Zapowiedział to Nikołaj Snopkow minister gospodarki. - W tym roku liberalizacji na rynku cen nie będzie. Rząd utrzyma ostre regulowanie cen na najpotrzebniejsze towary - powiedział w rozmowie z agencją Interfaks. Władze zwiększyły ingerencje w ceny na rynku w końcu 2011 r, wprowadzając listę towarów, których ceny nie mogą rosnąć ponad określoną wysokość.
Snopkow dodał, że odejście od regulowania będzie możliwe nie wcześniej niż w 2013 r. Regulacja cen objęła m.in. ceny chleba, nabiału, mięsa, oleju roślinnego i biletów kolejowych. Pomimo to ubiegłoroczna inflacja była najwyższa w cywilizowanym świecie - 107,8 proc.

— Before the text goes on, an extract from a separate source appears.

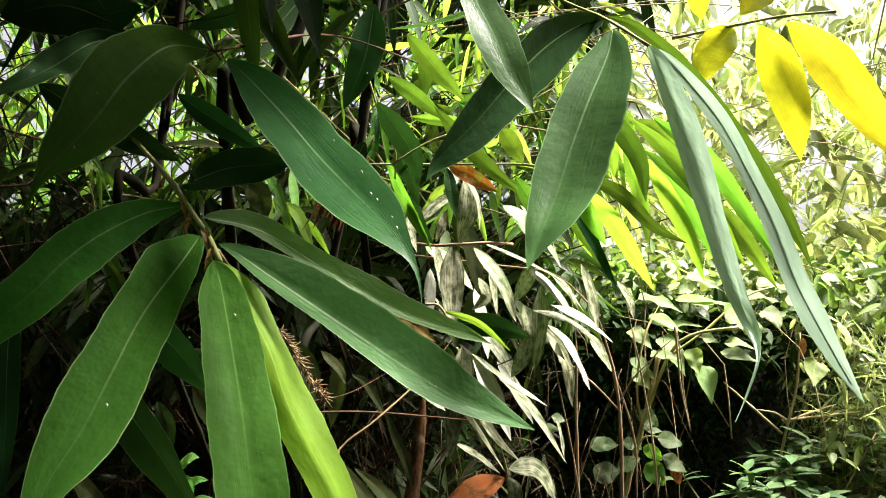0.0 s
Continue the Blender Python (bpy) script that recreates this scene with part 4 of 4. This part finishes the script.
# ---- thin dry weeds ----
def dry_weed(kind, bend):
    line = spline([(0, 0, 0), (0.02 * bend, 0.01, 0.45), (-0.03 * bend, 0, 0.95), (0.12 * bend, 0.02, 1.45)], 14)
    v, f = tube_data(line, [0.0034 * (1 - 0.062 * i) for i in range(15)], 6)
    top = tagged(new("dry_weed"), "thin bare brown weed stalk standing in the hollow", "weed", "thin dry weeds")
    stalk_me = mesh_of("stalk", v, f)
    stalk_me.materials.append(M_STEM)
    stalk = new("stalk", stalk_me)
    stalk.parent = top
    for k in range(3):
        at = line[6 + 2 * k + kind]
        side = Vector((rng.choice((-1, 1)) * rng.uniform(0.04, 0.11), rng.uniform(-0.06, 0.06), rng.uniform(0.05, 0.16)))
        v, f = tube_data(spline([at, at + side * 0.5 + Vector((0, 0, 0.02)), at + side], 6), [0.0014 * (1 - 0.12 * i) for i in range(7)], 5)
        me = mesh_of("side_twig", v, f)
        me.materials.append(M_STEM)
        new("side_twig", me).parent = top
    return top


for kind, bend in ((0, 1.0), (1, -1.4), (2, 2.2)):
    first = dry_weed(kind, bend)
    first.matrix_basis = pose(0.36 + 0.2 * kind, 2.1 + 0.17 * kind, 0, 2, 3, 40 * kind) @ Matrix.Scale(0.8, 4)
    for _ in range(3):
        copy_thing(first, pose(rng.uniform(0.36, 0.9), rng.uniform(2.36, 2.65), 0, rng.gauss(0, 6), rng.gauss(0, 9), rng.uniform(0, 360)) @ Matrix.Scale(rng.uniform(0.6, 0.85), 4))

# ---- old dusty leaves crowding the lower branch ----
branch("bamboo_branch", "tangled bamboo spray of narrow pale dusty leaves", "branch")
twig(M_STEM, 0.003, [(-0.1, 1.85, 1.45), (0.15, 1.8, 1.42), (0.3, 1.85, 1.4), (0.42, 1.9, 1.3)])
for _ in range(26):
    q = Vector((rng.uniform(-0.04, 0.3), rng.uniform(1.7, 2.0), 0))
    q.z = 1.46 - 0.35 * max(0, q.x - 0.1) + rng.gauss(-0.08, 0.13)
    d = Vector((rng.gauss(0.35, 0.4), rng.gauss(-0.1, 0.3), -rng.uniform(0.4, 1.1))).normalized()
    ln = rng.uniform(0.1, 0.19)
    leaf(rng.choice((M_DUSTY, M_DUSTY, M_DUSTY, M_OLD, M_PALE)), ln * rng.uniform(0.18, 0.3), [q, q + d * ln * 0.5 + Vector((0, 0, 0.006)), q + d * ln + Vector((0, 0, -0.01))],
         face=(rng.gauss(0.3, 0.35), -0.55, rng.gauss(0.75, 0.3)), steps=10)

# ---- sprays of the clump ----
def spray(base, reach, count, size, materials):
    """A bamboo side branch: an arching twig with leaves set alternately and a fan at its end."""
    branch("bamboo_branch", "bamboo side branch with narrow pointed green leaves", "branch", "clump branches")
    a = Vector(base)
    mid, end = a + reach * 0.55 + Vector((0, 0, 0.03)), a + reach + Vector((0, 0, -0.05))
    twig(M_TWIG, 0.0022, [a, mid, end], tip=True)
    line = spline([a, mid, end], 20)
    side = reach.cross(Vector((0, 0.3, 1))).normalized()
    for k in range(count):
        s = min(20, int(6 + 15 * k / count))
        q = line[s]
        d = (reach.normalized() * 0.6 + side * (0.55 if k % 2 else -0.55) * rng.uniform(0.5, 1.2) + Vector((rng.gauss(0, 0.15), rng.gauss(0, 0.15), -rng.uniform(0.2, 0.8)))).normalized()
        ln = size * rng.uniform(0.7, 1.15)
        leaf(rng.choice(materials), ln * rng.uniform(0.11, 0.18), [q, q + d * ln * 0.5 + Vector((0, 0, 0.01)), q + d * ln - Vector((0, 0, 0.18 * ln))],
             face=(rng.gauss(-0.1, 0.5), -0.7, rng.gauss(0.2, 0.5)), steps=9)


for base in ((-0.218, 1.75, 1.93), (-0.114, 1.9, 2.017), (0.056, 1.65, 1.888), (-0.343, 1.85, 1.871), (-0.433, 1.6, 1.873), (-0.56, 1.5, 1.835), (-0.719, 1.4, 1.797), (-0.751, 1.35, 1.584), (-0.692, 1.45, 1.553), (-0.489, 1.55, 1.55), (-0.368, 1.75, 1.587), (-0.201, 1.85, 1.619), (-0.046, 1.75, 1.717), (0.153, 1.65, 1.825), (0.214, 1.55, 1.859), (0.022, 1.55, 1.745), (-0.351, 1.5, 1.652), (-0.438, 1.3, 1.619), (-0.237, 1.6, 1.678), (-0.115, 1.55, 1.769)):
    spray((base[0] * 1.25, base[1] * 1.25, 1.3 + 1.25 * (base[2] - 1.3)), Vector((rng.uniform(-0.08, 0.3), rng.uniform(-0.12, 0.08), rng.uniform(-0.18, 0.04))), rng.randint(10, 14), rng.uniform(0.09, 0.155), (M_MID, M_MID, M_OLD, M_SHADE_TONE, M_THIN, M_FRESH, M_NEAR))

# ---- foliage behind ----
def scatter(count, box, length, hang=0.6, face_bias=(0, -0.6, 0.6), keep=None, slim=(0.12, 0.2)):
    rows = []
    while len(rows) < count:
        q = Vector([rng.uniform(a, b) for a, b in box])
        if keep and rng.random() > keep(q):
            continue
        lean = Vector((rng.gauss(0, 1), rng.gauss(0, 0.7), rng.gauss(0.0, 0.4)))
        for _ in range(rng.randint(3, 6)):
            d = (lean.normalized() * 0.7 + Vector((rng.gauss(0, 0.5), rng.gauss(0, 0.5), rng.gauss(-hang, 0.35)))).normalized()
            nrm = Vector((rng.gauss(face_bias[0], 0.6), rng.gauss(face_bias[1], 0.6), rng.gauss(face_bias[2], 0.6)))
            ln = rng.uniform(*length)
            rows.append((q + Vector((rng.gauss(0, 0.02), rng.gauss(0, 0.02), rng.gauss(0, 0.02))), d, nrm, ln, ln * rng.uniform(*slim), rng.uniform(0.2, 1.0)))
    return rows


def hollow(q):
    """Fewer leaves low down, where the clump is bare inside."""
    if q.x > 0.12 and q.z < 1.3:
        return 0.04
    return 0.3 if q.z < 1.15 else (1.0 if q.z < 1.5 else (0.55 if q.z < 1.8 else 0.3))


def sticks(name, label, rows, material):
    verts, faces = [], []
    for a, b, c, r in rows:
        v, f = tube_data(spline([a, b, c], 6), [r * (1 - 0.1 * i) for i in range(7)], 5)
        faces += [tuple(x + len(verts) for x in q) for q in f]
        verts += v
    me = mesh_of(name, verts, faces)
    me.materials.append(material)
    tagged(new(name, me), label, "stalks", kind="stuff")


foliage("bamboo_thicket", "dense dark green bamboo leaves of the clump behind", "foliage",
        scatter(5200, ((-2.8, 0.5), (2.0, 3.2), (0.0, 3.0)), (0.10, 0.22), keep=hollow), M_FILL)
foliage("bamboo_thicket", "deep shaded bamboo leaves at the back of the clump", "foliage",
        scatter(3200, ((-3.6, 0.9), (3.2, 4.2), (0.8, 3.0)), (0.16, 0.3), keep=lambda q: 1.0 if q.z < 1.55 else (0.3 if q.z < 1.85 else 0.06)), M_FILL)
# Shade-coloured filler; the second scatter is added to block light above the undergrowth
foliage("bamboo_thicket", "black-green filler leaves added low in the hollow and as shade over the undergrowth", "foliage",
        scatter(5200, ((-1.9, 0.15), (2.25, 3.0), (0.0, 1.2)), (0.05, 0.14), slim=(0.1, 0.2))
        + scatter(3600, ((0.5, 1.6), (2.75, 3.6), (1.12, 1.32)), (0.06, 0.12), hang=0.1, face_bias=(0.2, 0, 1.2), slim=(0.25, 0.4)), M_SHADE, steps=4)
# Added above the view to block light; small clusters shade the near leaves
foliage("bamboo_crown", "unseen leaves added overhead to block sun and sky", "foliage",
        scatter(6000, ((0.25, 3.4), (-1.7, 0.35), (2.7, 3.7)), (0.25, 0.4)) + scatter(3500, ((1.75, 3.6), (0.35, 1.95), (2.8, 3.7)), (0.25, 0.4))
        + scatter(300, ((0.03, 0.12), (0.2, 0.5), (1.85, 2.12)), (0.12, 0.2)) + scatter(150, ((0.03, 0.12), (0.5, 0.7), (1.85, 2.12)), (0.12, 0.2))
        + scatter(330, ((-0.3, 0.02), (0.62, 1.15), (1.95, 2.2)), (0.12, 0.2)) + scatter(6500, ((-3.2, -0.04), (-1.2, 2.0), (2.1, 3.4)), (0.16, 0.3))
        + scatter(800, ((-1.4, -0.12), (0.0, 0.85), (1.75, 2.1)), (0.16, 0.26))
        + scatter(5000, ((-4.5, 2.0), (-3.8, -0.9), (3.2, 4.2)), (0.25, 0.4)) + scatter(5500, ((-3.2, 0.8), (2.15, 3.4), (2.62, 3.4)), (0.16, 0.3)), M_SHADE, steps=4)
# Leaf walls out of view, added to hold back low sky light
foliage("far_bank_foliage", "unseen leaf walls added behind and beside to cut sky light", "foliage",
        scatter(9000, ((-4.5, 2.5), (-3.6, -1.6), (0.0, 5.4)), (0.25, 0.45)) + scatter(5000, ((-3.6, -2.0), (-2.0, 2.5), (0.0, 3.4)), (0.25, 0.45))
        + scatter(5000, ((2.5, 6.5), (-3.6, -1.6), (0.0, 5.4)), (0.3, 0.5)) + scatter(6000, ((3.6, 5.6), (-2.0, 2.4), (0.0, 3.5)), (0.3, 0.5)), M_SHADE, steps=4)
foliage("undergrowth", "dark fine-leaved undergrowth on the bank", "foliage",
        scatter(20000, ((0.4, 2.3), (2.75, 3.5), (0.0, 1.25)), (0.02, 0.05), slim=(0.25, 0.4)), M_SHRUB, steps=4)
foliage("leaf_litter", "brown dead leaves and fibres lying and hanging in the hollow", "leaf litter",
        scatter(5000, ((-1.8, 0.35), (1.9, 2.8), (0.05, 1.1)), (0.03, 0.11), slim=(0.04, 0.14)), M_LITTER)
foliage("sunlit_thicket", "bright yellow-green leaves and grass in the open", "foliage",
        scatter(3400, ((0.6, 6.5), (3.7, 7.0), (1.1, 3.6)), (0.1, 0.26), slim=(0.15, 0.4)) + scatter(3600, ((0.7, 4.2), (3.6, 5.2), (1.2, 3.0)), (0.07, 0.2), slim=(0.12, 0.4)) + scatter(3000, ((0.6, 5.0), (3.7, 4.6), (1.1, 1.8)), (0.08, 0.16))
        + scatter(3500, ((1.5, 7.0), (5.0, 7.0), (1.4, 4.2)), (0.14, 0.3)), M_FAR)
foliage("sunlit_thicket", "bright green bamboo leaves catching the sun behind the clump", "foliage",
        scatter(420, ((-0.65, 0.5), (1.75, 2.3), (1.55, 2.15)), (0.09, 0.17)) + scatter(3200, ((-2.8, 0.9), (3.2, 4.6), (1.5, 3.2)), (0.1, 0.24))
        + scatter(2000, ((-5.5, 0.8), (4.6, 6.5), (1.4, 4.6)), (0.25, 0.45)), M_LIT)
# Leaf layer added to keep light out of the hollow
foliage("bamboo_thicket", "dark leaf mass added as a shading roof over the hollow of the clump", "foliage",
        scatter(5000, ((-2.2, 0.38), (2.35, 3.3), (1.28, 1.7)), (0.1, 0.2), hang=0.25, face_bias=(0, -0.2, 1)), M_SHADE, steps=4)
foliage("shrub_foliage", "pale broad shrub leaves spread flat in the sunlight", "foliage",
        scatter(2300, ((0.7, 3.4), (2.7, 3.7), (1.27, 1.6)), (0.05, 0.085), hang=0.1, face_bias=(0.2, -0.35, 1.1), slim=(0.5, 0.75))
        + scatter(220, ((1.45, 2.0), (2.5, 2.8), (1.12, 1.42)), (0.05, 0.09), hang=0.3, face_bias=(0.3, -0.5, 0.8), slim=(0.35, 0.6)) + scatter(260, ((1.6, 3.2), (2.7, 3.1), (1.1, 1.5)), (0.05, 0.1), hang=0.3, face_bias=(0.3, -0.5, 0.8), slim=(0.35, 0.6)), M_PALEBUSH)
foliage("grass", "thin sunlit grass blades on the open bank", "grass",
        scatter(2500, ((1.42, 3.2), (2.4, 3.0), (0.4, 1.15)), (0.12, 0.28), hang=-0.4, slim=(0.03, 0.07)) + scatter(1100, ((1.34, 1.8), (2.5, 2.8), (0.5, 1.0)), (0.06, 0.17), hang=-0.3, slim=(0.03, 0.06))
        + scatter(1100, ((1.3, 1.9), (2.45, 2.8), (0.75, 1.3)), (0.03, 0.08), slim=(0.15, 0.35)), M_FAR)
sticks("arching_stalks", "pale arching grass stalks in the sunlight",
       [(Vector((x, y, z)), Vector((x + rng.gauss(0.3, 0.3), y + rng.gauss(0, 0.2), z + rng.uniform(0.1, 0.4))), Vector((x + rng.gauss(0.7, 0.5), y + rng.gauss(0, 0.3), z + rng.gauss(0.1, 0.3))), rng.uniform(0.0015, 0.004))
        for x, y, z in [(rng.uniform(0.5, 3.0), rng.uniform(2.6, 4.5), rng.uniform(1.2, 2.4)) for _ in range(90)] + [(rng.uniform(-0.9, 0.2), rng.uniform(1.8, 2.4), rng.uniform(1.4, 2.0)) for _ in range(45)]], M_STRAW)
sticks("shrub_stems", "thin pale stems under the broad shrub leaves",
       [(Vector((x, y, 0.9)), Vector((x + rng.gauss(0, 0.1), y, 1.2)), Vector((x + rng.gauss(0, 0.3), y + rng.gauss(0, 0.1), rng.uniform(1.3, 1.65))), rng.uniform(0.0015, 0.003))
        for x, y in [(rng.uniform(0.6, 1.6), rng.uniform(2.3, 2.9)) for _ in range(13)]], M_STRAW)
sticks("thicket_twigs", "thin dark twigs crossing inside the clump",
       [(Vector((x, y, z)), Vector((x + rng.gauss(0.0, 0.15), y + rng.gauss(0, 0.1), z + rng.uniform(0.1, 0.3))), Vector((x + rng.gauss(0.0, 0.35), y + rng.gauss(0, 0.2), z + rng.gauss(0.3, 0.3))), rng.uniform(0.0015, 0.004))
        for x, y, z in [(rng.uniform(-1.6, 0.15), rng.uniform(1.85, 2.6), rng.uniform(0.5, 2.2)) for _ in range(240)]], M_SHADE_TWIG)
sticks("dry_fibres", "thin pale dry fibres and dead twigs hanging in the hollow",
       [(Vector((x, y, z)), Vector((x + rng.gauss(0, 0.03), y, z - 0.5 * h)), Vector((x + rng.gauss(0, 0.09), y + rng.gauss(0, 0.03), z - h)), rng.uniform(0.0006, 0.0014))
        for x, y, z, h in [(rng.uniform(-0.55, 0.62), rng.uniform(1.75, 2.2), rng.uniform(0.85, 1.3), rng.uniform(0.12, 0.45)) for _ in range(60)]], M_HUSK)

W tym roku, by nie dopuścić do powtórzenia się sytuacji rząd objął regulacją 30 grup towarów, faktycznie czyniąc gospodarkę nierynkową. Władze muszą jednak szybko odejść od tych regulacji, bowiem zobowiązuje je do tego umowa o Związku Celnym oraz Wspólnej Przestrzeni Gospodarczej z Rosją i Kazachstanem. Snopkow zapowiedział stosowne decyzje w końcu roku.
Ceny na Białorusi wciąż rosną, choć tempo spadło. W pierwszym kwartale, wg. danych Belstat ceny żywności zwiększyły się o 5 proc. (106,5 proc. rok do roku). Najwięcej podrożało to czego rządowe regulacje nie obejmują: przewóz towarów (+20 proc.), towary rolne (+14,5 proc.), usługi prawne (+9,3 proc.), roboty budowlane (+8 proc.).